The Miss South Pacific Pageant is non-stop rollicking good fun and, make no mistake, the viewer will be entertained. But in the end, the real story is about the impacts of global warming on these remarkable people of the South Pacific, truly a special place on our planet, and a place we must all share responsibility in protecting.
Synopsis of a Documentary on Climate Change
MISS SOUTH PACIFIC, featuring original music by Master Lai and the Conservatorium of Music, is a film about the strength, beauty, and intelligence of the South Pacific Island women who competed in the 2009-2010 Miss South Pacific Pageant in Suva, Fiji. It is also a film about climate change and how increasingly destructive weather patterns and rising sea levels are impacting the daily lives of all South Pacific islanders.
Set against the backdrop of Suva, Fiji’s capital and the largest city in the South Pacific, the Pageant takes us on a week long journey that showcases the most beautiful women in the South Pacific, from island countries as famous as French Polynesia, Fiji and Samoa, to the lesser known atolls of Tuvalu, Kiribati, and Niue. We watch as the contestants, or “Cultural Ambassadors” as they are called, proudly display their traditional attire, and perform dances and songs from their native countries. We also listen as they give us heart-rending accounts of the effects of climate change on their island homes.

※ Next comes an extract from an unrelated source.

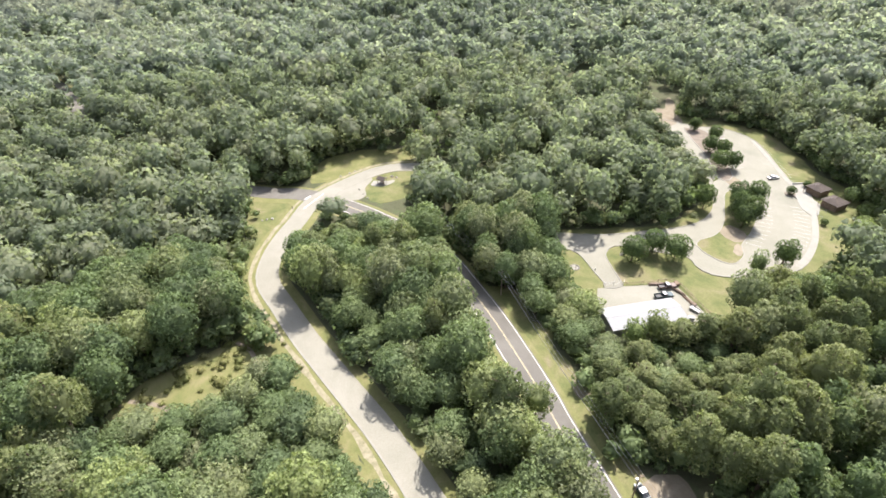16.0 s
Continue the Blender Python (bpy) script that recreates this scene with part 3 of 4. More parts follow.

The theme of the Pageant, “Preserving Our Environment The Pacific Way,” was chosen by the contest organizers because global warming is now having an adverse effect on most Pacific Island countries, particularly in atolls and low lying coastal areas. Indeed, rising sea levels are contaminating water sources, destroying food crops, and forcing villagers to relocate. Increasing cyclonic activity has caused coastal flooding, and disrupted transportation, tourism, and commerce. To save their culture and way of life, South Pacific Islanders must find a way to preserve their environmental and cultural traditions in the face of extreme climate change.
In an emotional Pageant speech on global warming, Miss Fiji, Merewalesi Nailatikau, describes a nearby burial ground, now submerged by rising seas. “If we allow it (global warming) to run its course, the beauty I see around me will be a distant memory that my grandchildren will only be able to see in my eyes.” She continues, “This land is our heritage, our source of pride, and our identity, passed down to us by our ancestors. And as custodians, we owe it to those who will come after us to steward our God given lands and leave a legacy that they too can be proud of. The call to protect it is now upon me more than ever and I choose to rise to it.”
Other contestants point out in their speeches the irony that developed countries contribute the majority of carbon emissions that are causing rising sea levels in the South Pacific, yet South Pacific countries emit few, if any, carbon emissions.
While the crowning of the new PBS Miss South Pacific is the pinnacle of the pageant, behind the scenes camaraderie and shared emotions among the contestants reveal theiraffection for one another. Genuine friendships evolve, along with a shared mission to preserve and protect The Pacific Way, and bring awareness to the world about the plight of their island countries in the face of global climate change.
The film is told through interlacing clips of the pageant festivities and interviews with contestants and village leaders. The Miss South Pacific Pageant is non-stop rollicking good fun and, make no mistake, the viewer will be entertained. But in the end, the real story is about the impacts of global warming on these remarkable people of the South Pacific, truly a special place on our planet, and a place we must all share responsibility in protecting.